--- Start of Source material ---

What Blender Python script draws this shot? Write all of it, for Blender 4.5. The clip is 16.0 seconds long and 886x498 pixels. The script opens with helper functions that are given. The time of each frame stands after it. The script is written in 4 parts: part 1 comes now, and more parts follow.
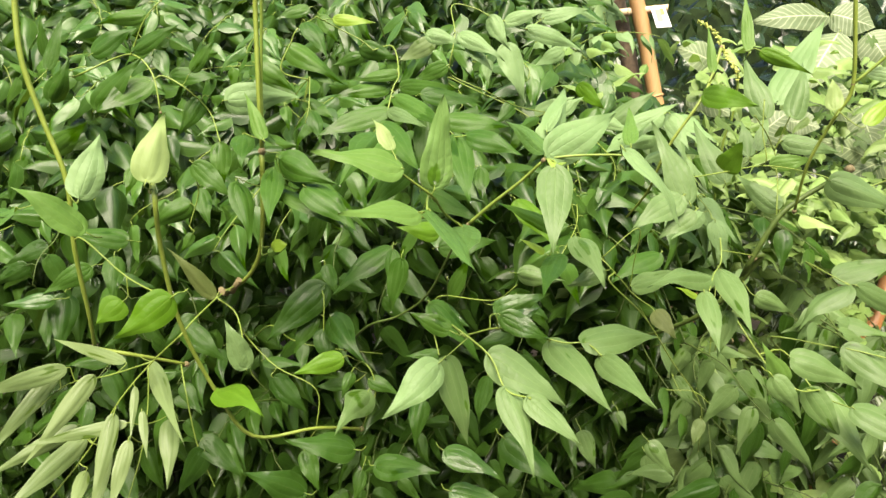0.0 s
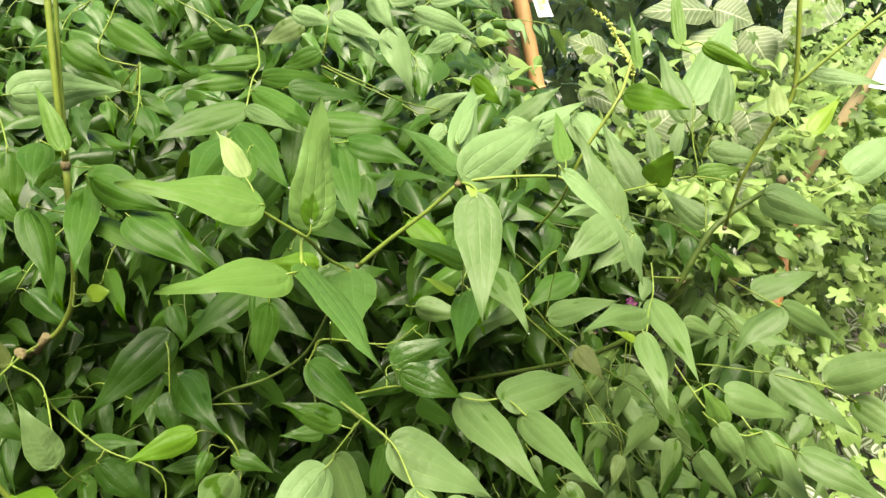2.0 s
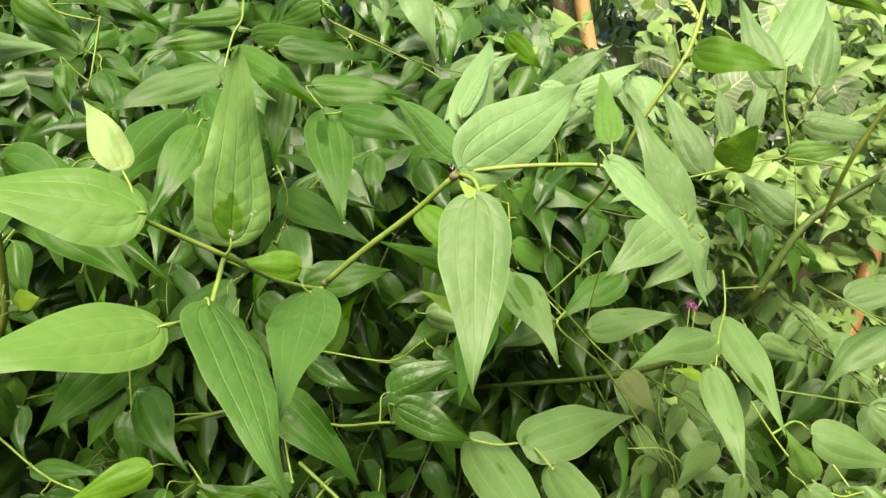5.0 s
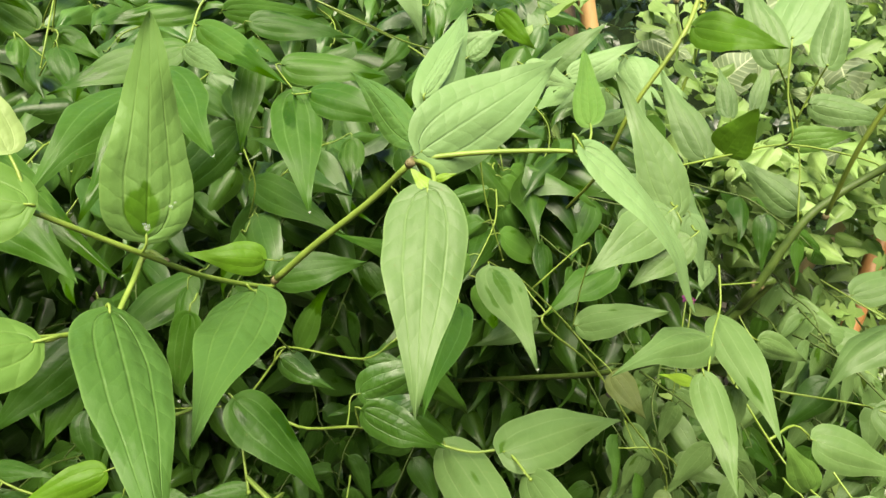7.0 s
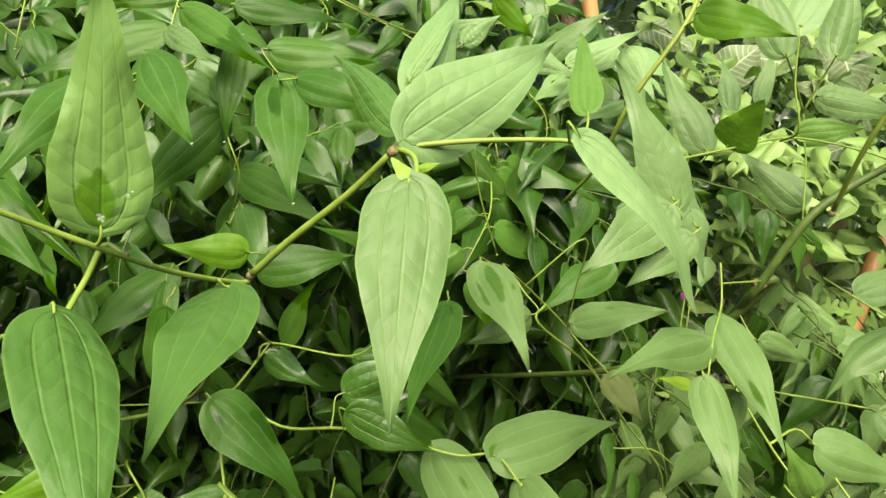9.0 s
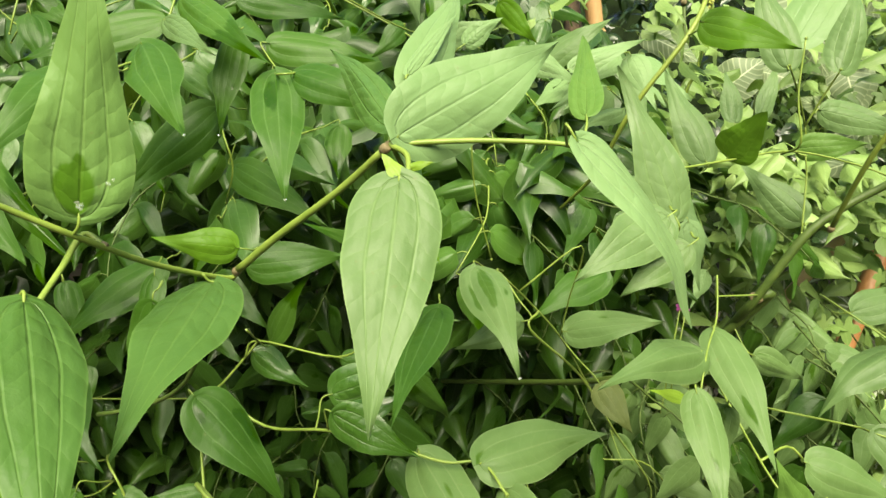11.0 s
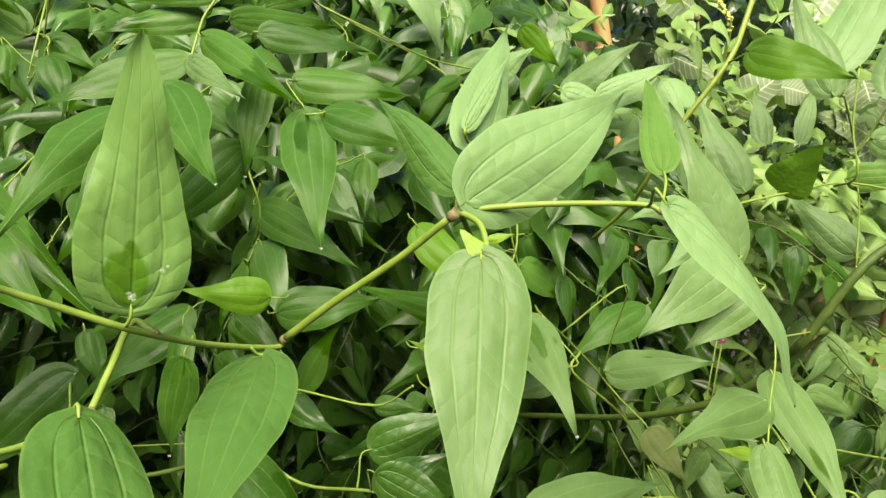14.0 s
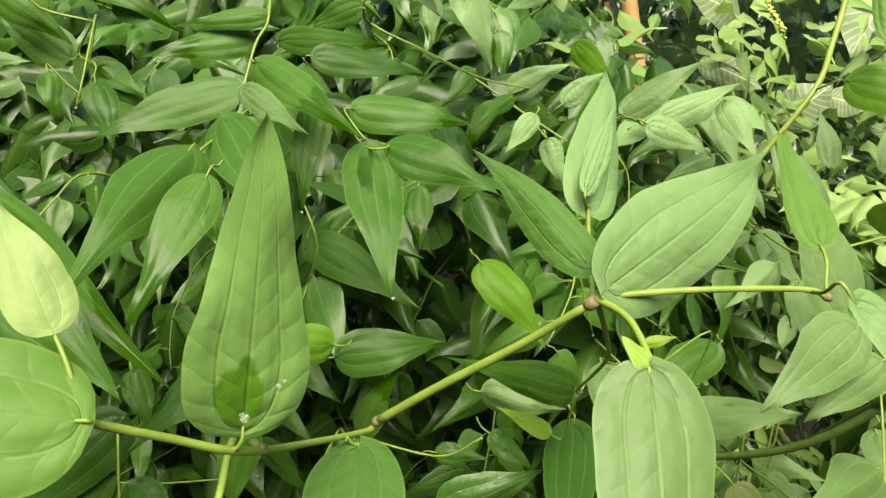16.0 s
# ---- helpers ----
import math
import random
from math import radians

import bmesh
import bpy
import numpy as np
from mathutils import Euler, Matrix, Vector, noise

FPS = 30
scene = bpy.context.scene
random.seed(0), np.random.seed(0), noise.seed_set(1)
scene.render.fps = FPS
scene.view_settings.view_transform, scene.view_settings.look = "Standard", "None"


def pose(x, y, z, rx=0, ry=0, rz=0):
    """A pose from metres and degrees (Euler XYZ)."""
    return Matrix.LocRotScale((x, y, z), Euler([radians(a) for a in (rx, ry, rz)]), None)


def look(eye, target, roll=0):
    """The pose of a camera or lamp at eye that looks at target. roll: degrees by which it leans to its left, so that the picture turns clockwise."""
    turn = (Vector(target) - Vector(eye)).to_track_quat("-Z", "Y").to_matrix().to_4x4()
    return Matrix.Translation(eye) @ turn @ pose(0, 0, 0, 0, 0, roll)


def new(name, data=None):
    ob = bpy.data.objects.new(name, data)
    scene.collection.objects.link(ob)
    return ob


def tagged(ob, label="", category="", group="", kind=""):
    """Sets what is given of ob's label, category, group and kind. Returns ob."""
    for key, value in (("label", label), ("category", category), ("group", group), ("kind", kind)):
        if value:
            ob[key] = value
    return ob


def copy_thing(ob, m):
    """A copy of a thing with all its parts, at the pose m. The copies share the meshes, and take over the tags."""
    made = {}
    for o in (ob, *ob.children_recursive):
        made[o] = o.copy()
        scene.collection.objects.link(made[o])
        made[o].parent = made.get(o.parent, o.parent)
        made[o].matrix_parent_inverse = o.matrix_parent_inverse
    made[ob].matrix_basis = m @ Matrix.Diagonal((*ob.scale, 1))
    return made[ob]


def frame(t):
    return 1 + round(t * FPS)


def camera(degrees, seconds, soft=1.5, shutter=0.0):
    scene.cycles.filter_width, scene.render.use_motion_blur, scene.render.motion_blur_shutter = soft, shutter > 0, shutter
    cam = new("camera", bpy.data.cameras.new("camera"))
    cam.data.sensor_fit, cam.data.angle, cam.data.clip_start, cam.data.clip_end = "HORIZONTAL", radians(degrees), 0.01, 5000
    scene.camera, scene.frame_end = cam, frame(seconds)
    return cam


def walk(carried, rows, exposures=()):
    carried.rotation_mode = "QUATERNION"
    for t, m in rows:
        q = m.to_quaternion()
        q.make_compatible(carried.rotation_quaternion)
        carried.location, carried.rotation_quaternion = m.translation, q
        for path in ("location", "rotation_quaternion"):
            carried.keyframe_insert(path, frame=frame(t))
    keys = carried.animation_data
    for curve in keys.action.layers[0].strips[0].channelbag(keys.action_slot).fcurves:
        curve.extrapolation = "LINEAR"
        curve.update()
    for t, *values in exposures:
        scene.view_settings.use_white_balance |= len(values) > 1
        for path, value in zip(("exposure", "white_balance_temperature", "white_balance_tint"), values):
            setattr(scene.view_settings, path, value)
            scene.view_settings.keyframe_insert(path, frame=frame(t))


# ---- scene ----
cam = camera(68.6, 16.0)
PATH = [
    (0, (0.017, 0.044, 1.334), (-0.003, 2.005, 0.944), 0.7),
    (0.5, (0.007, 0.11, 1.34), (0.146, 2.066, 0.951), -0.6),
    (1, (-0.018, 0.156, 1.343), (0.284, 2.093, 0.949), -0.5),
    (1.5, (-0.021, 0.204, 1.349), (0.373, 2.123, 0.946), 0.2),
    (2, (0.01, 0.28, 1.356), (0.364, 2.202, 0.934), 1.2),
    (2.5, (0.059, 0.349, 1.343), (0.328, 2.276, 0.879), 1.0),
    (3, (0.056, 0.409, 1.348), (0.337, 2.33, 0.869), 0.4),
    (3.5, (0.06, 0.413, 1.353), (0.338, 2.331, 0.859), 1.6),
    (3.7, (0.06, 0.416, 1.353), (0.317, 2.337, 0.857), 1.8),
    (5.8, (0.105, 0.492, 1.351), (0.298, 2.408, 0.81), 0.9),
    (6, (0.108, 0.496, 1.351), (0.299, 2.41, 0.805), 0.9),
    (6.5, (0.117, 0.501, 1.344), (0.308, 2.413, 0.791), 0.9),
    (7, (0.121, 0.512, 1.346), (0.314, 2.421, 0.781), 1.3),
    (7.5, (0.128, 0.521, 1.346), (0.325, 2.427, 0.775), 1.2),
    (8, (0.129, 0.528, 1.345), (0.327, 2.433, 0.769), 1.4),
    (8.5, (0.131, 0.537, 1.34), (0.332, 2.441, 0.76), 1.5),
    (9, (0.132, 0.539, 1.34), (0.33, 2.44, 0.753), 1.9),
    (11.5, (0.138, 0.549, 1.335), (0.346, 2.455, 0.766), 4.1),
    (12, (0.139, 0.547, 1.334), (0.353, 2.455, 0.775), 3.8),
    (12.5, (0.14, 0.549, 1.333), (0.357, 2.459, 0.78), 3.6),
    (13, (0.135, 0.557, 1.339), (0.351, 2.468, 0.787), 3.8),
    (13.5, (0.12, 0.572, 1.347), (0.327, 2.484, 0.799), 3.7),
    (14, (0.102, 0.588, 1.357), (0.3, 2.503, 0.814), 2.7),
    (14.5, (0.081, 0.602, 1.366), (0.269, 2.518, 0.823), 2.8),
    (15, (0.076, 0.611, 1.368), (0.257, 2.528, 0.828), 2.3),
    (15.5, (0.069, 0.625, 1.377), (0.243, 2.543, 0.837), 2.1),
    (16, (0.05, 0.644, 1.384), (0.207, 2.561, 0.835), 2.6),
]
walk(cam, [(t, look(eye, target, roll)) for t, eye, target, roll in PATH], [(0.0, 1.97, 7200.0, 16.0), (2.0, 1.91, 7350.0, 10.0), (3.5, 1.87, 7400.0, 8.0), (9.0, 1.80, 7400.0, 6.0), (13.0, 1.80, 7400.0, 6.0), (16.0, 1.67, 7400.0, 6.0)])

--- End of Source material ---

- Task requirements
Exactly and only the lines from the line that contains "keys = carried.animation_data" through the line that contains "scene.view_settings.keyframe_insert(path, frame=frame(t))" are to be repeated as they stand.

- Solution
    keys = carried.animation_data
    for curve in keys.action.layers[0].strips[0].channelbag(keys.action_slot).fcurves:
        curve.extrapolation = "LINEAR"
        curve.update()
    for t, *values in exposures:
        scene.view_settings.use_white_balance |= len(values) > 1
        for path, value in zip(("exposure", "white_balance_temperature", "white_balance_tint"), values):
            setattr(scene.view_settings, path, value)
            scene.view_settings.keyframe_insert(path, frame=frame(t))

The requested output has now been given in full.